McCain also weighed in on the immigration debate that's been opening rifts within the Republican Party.

The House and Senate are holding hearings on immigration around the country this summer.

The House bill focuses on enforcement, while the Senate's bill is more aligned with the president's philosophy and would give illegal immigrants a path to citizenship.

McCain, a major architect of the Senate immigration bill, is currently attending a field hearing on immigration with other members of the Armed Services Committee. The hearing will focus on the role of immigrants to the Army.

The immigration issue is again at the forefront because Mexico just held a presidential election that is still being contested.

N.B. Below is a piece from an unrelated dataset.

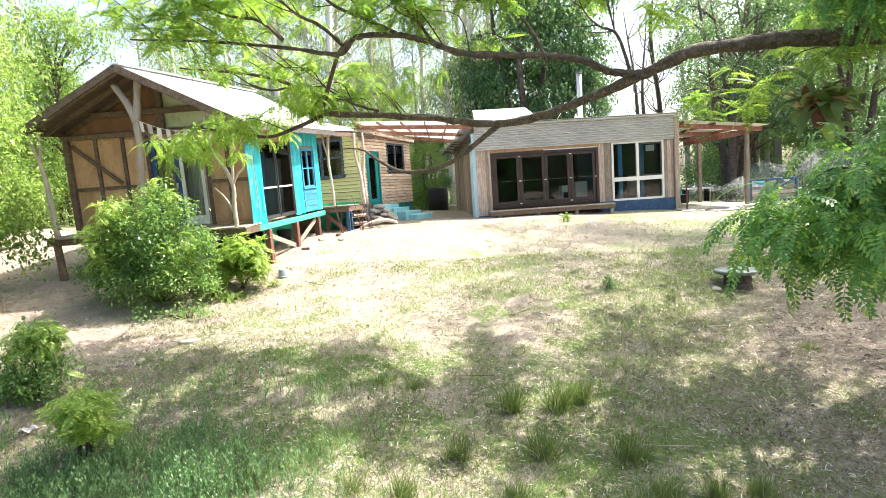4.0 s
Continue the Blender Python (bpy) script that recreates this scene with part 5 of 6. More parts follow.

The leftist candidate, Lopez Obrador, said that the conservative candidate Felipe Calderón's narrow victory was illegitimate and made allegations of fraud.

Mexico is bitterly divided. McCain said he hoped that once the dispute was settled, Calderon would cooperate with the United States in border security.

"We need their cooperation very badly," McCain said. "Drug traffickers have also played rather significantly in causing a lot of problems along the border. But I'm, overall, more interested in policies that the Mexican government would enact, which would improve their economy so that Mexicans would be motivated to remain and work and live a better life in Mexico rather than have to come to the United States."

With his prominent stances on some of the most contested issues of the day, McCain continues to get tossed around as a possible contender for president in 2008.

The latest poll has him leading Sen. Hillary Rodham Clinton, D-N.Y., in the traditionally liberal Massachusetts.

"I've enjoyed all of the visits I've made to the state of Massachusetts," he said. "But it really is -- I'd like to say otherwise, but the reality is it's meaningless at this particular time in history."